To revive Pacific white sturgeon populations, the 1995 Plan called for artificial propagation actions, including research. Now that the studies on white sturgeon are largely complete, the tribes and CRITFC need to accelerate their efforts if sturgeon production is to shift from planning to implementation.

While improvement has occurred since 1995, both harvest and hatchery provisions of the 2008-2017 U.S. v. Oregon Management Agreement fall short of meeting tribal needs for subsistence spring chinook. The fall fishery, tribal members’ most significant commercial fishery, continues to be constrained by steelhead stocks listed under the Endangered Species Act (ESA).

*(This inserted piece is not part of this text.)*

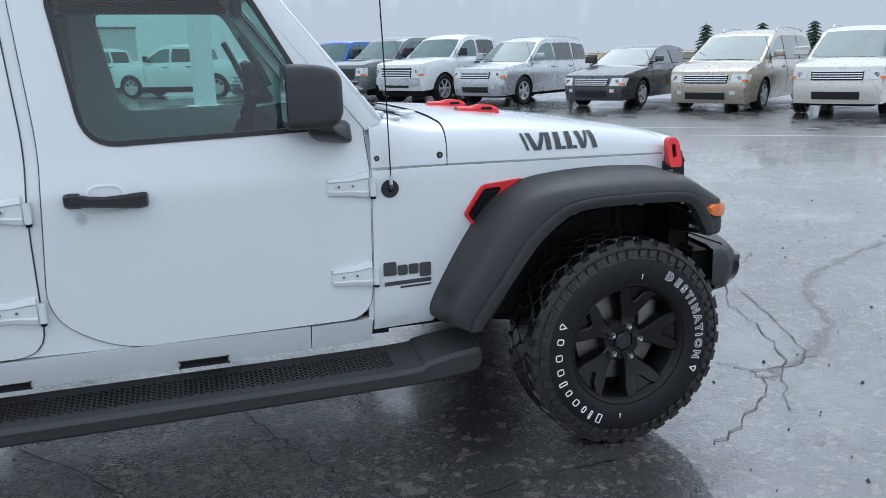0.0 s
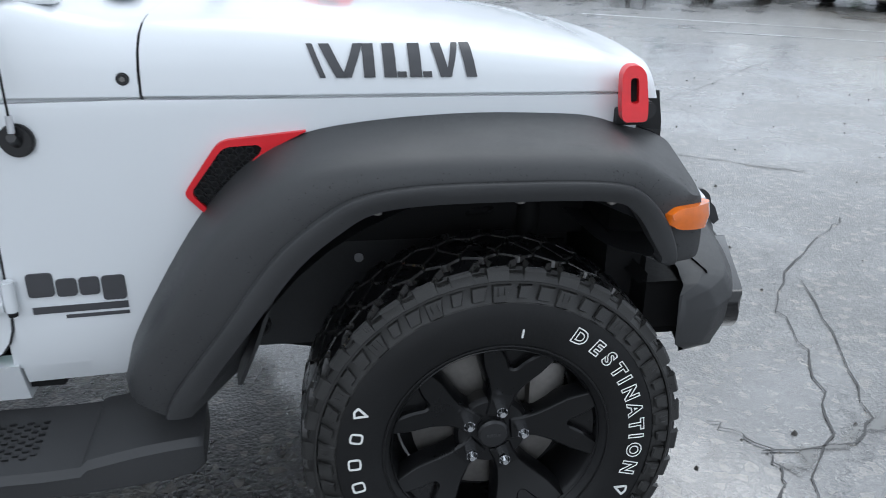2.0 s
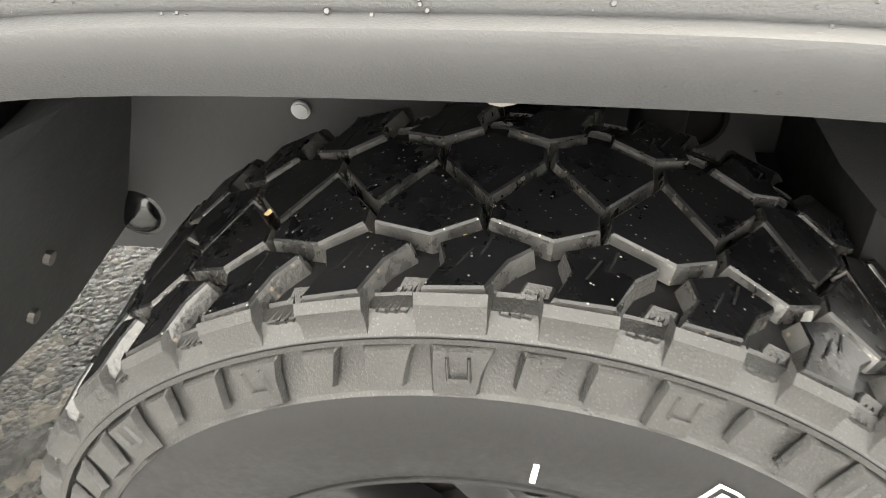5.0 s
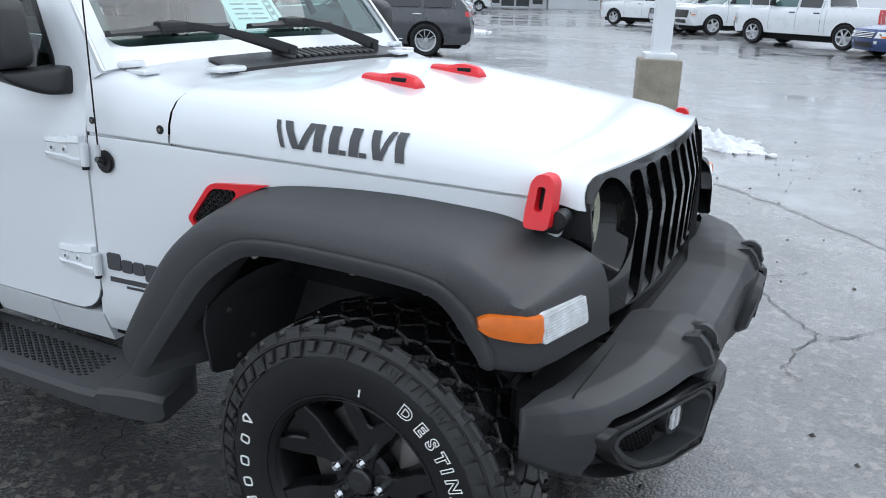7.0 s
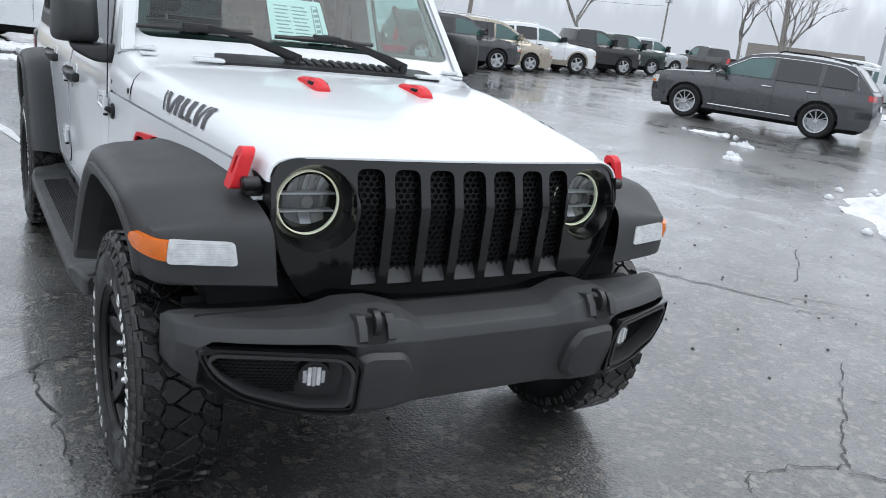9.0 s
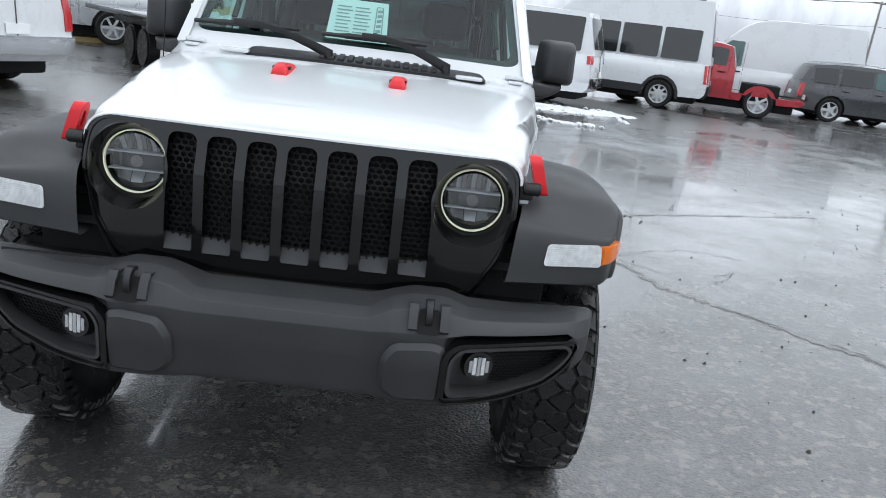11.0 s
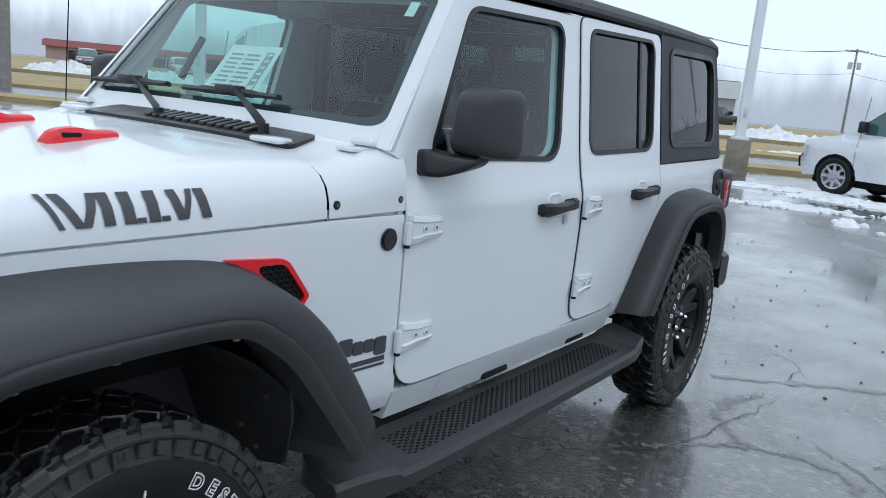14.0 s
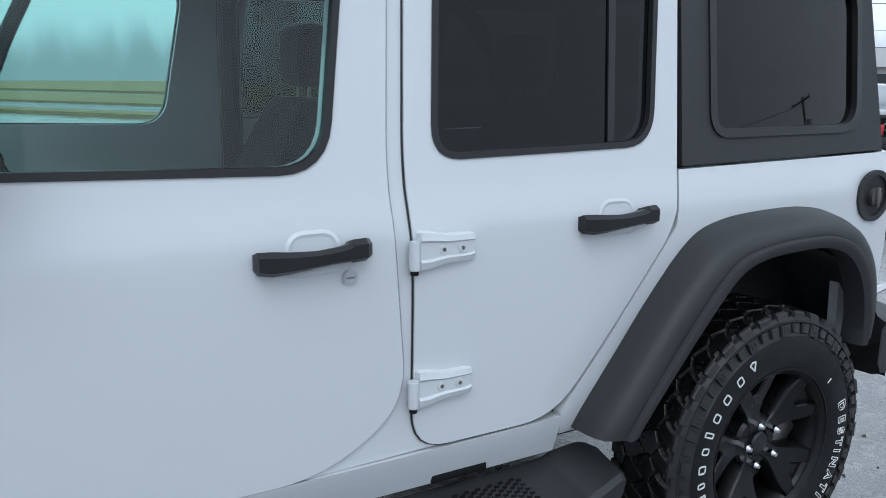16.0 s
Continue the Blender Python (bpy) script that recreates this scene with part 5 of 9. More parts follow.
for s in (1, -1):
    # a deep dark well with a gloss frame, and a raised pad beside it
    BEZ = rounded([(0.428, 0.482), (0.428, 0.619), (0.456, 0.653), (0.796, 0.655), (0.811, 0.634), (0.784, 0.578), (0.724, 0.529), (0.607, 0.488), (0.500, 0.473)], [0.02, 0.02, 0.02, 0.012, 0.01, 0.03, 0.05, 0.05, 0.03], 4)
    b = bmesh.new()
    ring(b, BEZ, inset(BEZ, 0.006), bump_face(s, 0.017), bump_face(s, -0.03))
    ring(b, inset(BEZ, 0.006), inset(BEZ, 0.018), bump_face(s, 0.010), bump_face(s, -0.035))
    bz = part("lamp_bezel", b, GLOSSB, bumper, "gloss black fog lamp bezel")
    IN = rounded([(0.456, 0.506), (0.456, 0.604), (0.480, 0.630), (0.768, 0.633), (0.783, 0.618), (0.756, 0.583), (0.700, 0.545), (0.560, 0.506)], 0.02, 4)
    b = bmesh.new()
    ring(b, inset(IN, -0.009), IN, bump_face(s, 0.013), bump_face(s, -0.05))
    part("bezel_frame", b, PLASTIC, bz)
    b = bmesh.new()
    PL = rounded([(0.268, 0.500), (0.268, 0.590), (0.300, 0.640), (0.400, 0.650), (0.436, 0.640), (0.440, 0.575), (0.440, 0.500), (0.430, 0.472), (0.310, 0.468)], 0.022, 4)
    PI = inset(PL, 0.014)
    pad_x = lambda y, z, o: (lerp_table(y, ((0.25, 0.664), (0.34, 0.676), (0.43, 0.670), (0.49, 0.650))) - 0.25 * max(0.0, 0.590 - z) + o, s * y, z)
    ring(b, PL, PI, lambda y, z: pad_x(y, z, -0.002), lambda y, z: pad_x(y, z, -0.03))
    loft(b, [[pad_x(*p, -0.002) for p in PL], [pad_x(*p, 0.014) for p in PI]], close_v=True)
    sheet(b, PI, lambda y, z: pad_x(y, z, 0.014), cuts=((0.34, 0.43), (0.54, 0.59)))
    part("bezel_pad", b, PLASTIC, bumper, sharp=50)
    b = bmesh.new()
    sheet(b, inset(BEZ, 0.012), bump_face(s, -0.046), cuts=((0.49, 0.60, 0.72, 0.82), (0.575,)))
    part("bezel_back", b, PLASTIC, bz)
    b = bmesh.new()
    for r in range(10):
        for k in range(15):
            y, z = 0.575 + k * 0.0132 + (r % 2) * 0.0066, 0.528 + r * 0.0092
            if z < 0.520 + (y - 0.60) * 0.36 or z > 0.616 or y > 0.765:
                continue
            hx = [(y + 0.0078 * math.cos(a), z + 0.0060 * math.sin(a)) for a in [math.pi / 6 + q * math.pi / 3 for q in range(6)]]
            ring(b, hx, inset(hx, 0.0016), bump_face(s, -0.038), bump_face(s, -0.043))
    tagged(part("bezel_mesh", b, MESHB, bz, "black honeycomb mesh", sharp=0), kind="stuff")
    c = Vector(bump_face(s, -0.040)(0.528, 0.577))
    n = Vector((1, s * 0.25, 0)).normalized()
    b = bmesh.new()
    cyl(b, c + n * 0.004, n, 0.046, 0.03, 28, r2=0.040)
    fl = part("fog_lamp", b, SATIN, bumper, "round fog lamp")
    b = bmesh.new()
    cyl(b, c + n * 0.016, n, 0.033, 0.010, 28, bevel=0.003)
    fog = part("fog_lens", b, GLOSSB, fl)
    for k, w in enumerate((0.020, 0.028, 0.031, 0.028, 0.020)):
        b = bmesh.new()
        u = (k - 2) * 0.0118
        m4 = Matrix.Translation(c + n * 0.0215) @ pose(0, 0, 0, 0, 0, s * 14)
        box(b, -0.003, 0.0015, u - 0.0052, u + 0.0052, -w * 0.9, w * 0.9, 0.001, 1, m4)
        part("lens_facet", b, CHROME if k % 2 == 0 else LENS, fog, "bright reflector facet")
    # tow hook set in the pod
    b = bmesh.new()
    loft(b, smooth_rows([[(x, s * 0.385 + d, z), (x + ux, s * 0.385 + d * 0.8, z + uz), (x + ux, s * 0.385 - d * 0.8, z + uz), (x, s * 0.385 - d, z)] for x, z, ux, uz, d in ((0.645, 0.684, 0.012, 0.004, 0.011), (0.654, 0.706, 0.012, 0.003, 0.010), (0.651, 0.727, 0.010, 0.008, 0.010), (0.634, 0.742, 0.004, 0.011, 0.011), (0.614, 0.739, -0.004, 0.010, 0.013))], 3), close_v=True, cap=True)
    part("tow_hook", b, SATIN, bumper, "black tow hook")
    # no recess here: a near-black plate paints the shade of a hook pocket
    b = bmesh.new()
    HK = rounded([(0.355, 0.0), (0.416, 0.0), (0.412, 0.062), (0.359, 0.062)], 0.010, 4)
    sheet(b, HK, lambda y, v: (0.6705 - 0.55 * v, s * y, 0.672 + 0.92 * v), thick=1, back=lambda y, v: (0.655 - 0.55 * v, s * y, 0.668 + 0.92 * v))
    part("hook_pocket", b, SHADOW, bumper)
    for y0, y1 in ((0.333, 0.356), (0.415, 0.438)):
        b = bmesh.new()
        loft(b, [[(0.658, s * y, 0.672), (0.671, s * y, 0.683), (0.656, s * y, 0.718), (0.634, s * y, 0.740), (0.596, s * y, 0.734)] for y in (y0, y1)])
        for y in (y0, y1):
            b.faces.new([b.verts.new(q) for q in ((0.658, s * y, 0.672), (0.671, s * y, 0.683), (0.656, s * y, 0.718), (0.634, s * y, 0.740), (0.596, s * y, 0.734))])
        bmesh.ops.remove_doubles(b, verts=b.verts, dist=0.0002)
        part("pocket_cheek", b, PLASTIC, bumper, sharp=40)
for s in (1, -1):
    b = bmesh.new()
    box(b, 0.26, 0.35, s * 0.40, s * 0.72, 0.60, 0.86, 0.02)
    box(b, 0.33, 0.46, s * 0.40, s * 0.78, 0.57, 0.69, 0.02)
    part("frame_horn", b, SHADOW, CAR, "dark frame end and splash guard")
b = bmesh.new()
box(b, 0.40, 0.49, -0.42, 0.42, 0.62, 0.70, 0.01)
part("bumper_beam", b, SHADOW, CAR)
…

The Pacific Salmon Treaty management process needs to find alternatives to the current aggregate abundance-based approach, which is not responsive enough to protect some weak stocks. The 1995 Plan called for stock-specific concerns to be addressed in harvest management consistently with both treaty rights and escapement objectives.

The tribes continue to work toward the 1980 Northwest Power Act’s promise: management of fish and power on an equitable basis. The Spirit of the Salmon Plan called for a cooperative approach between tribes, fish agencies and federal dam operators to move hydrosystem management in that direction. Cooperation is much more in play now than it was in 1995, and numerous measures described in the 1995 Plan, such as spill, transportation, turbine efficiency and passage modifications, have improved juvenile fish migration and adult fish migration survival.

The Spirit of the Salmon flow targets for federal dams were not achieved, however, and none of the Columbia or Snake River dams—John Day, Wanapum, Rocky Reach, Lower Granite, Little Goose, Lower Monumental and Ice Harbor—were drawn down.

The cooperative approaches thought to be in place with non-federal dam owners in 1995, have led to few tangible improvements in fish survival. Unfortunately, the public utility districts that own mid-Columbia River dams have reduced spill volumes over the past decade. Decreases in smolt-to-adult returns (SARs) have been observed for this region’s salmon populations, as noted in recent Comparative Survival Studies (2012). This is in contrast to increased SARs and spill volumes in the Snake River. Reach survivals have also suffered at these non-federal projects, especially when compared to reach survivals in the Snake River. The National Marine Fisheries Service has not required mid-Columbia dam owners to meet the same level of project survival that are required at the federal hydroelectric projects set under the ESA.

Fish passage was not achieved at the three Hells Canyon dams on the upper Snake River as called for in 1995.

To fully realize the benefits of the 1995 Spirit of the Salmon Plan recommendations, the Update identifies various funding needs for tribal hatcheries, fisheries monitoring, harvest and production data integration and toxics reduction to name a few. Many of the projects are necessary for ESA compliance, such as supplementation of Snake River fall chinook and habitat measures affecting B-run steelhead. The federal entities implementing fish mitigation activities in partnership with the tribes will be most effective when they provide durable funding.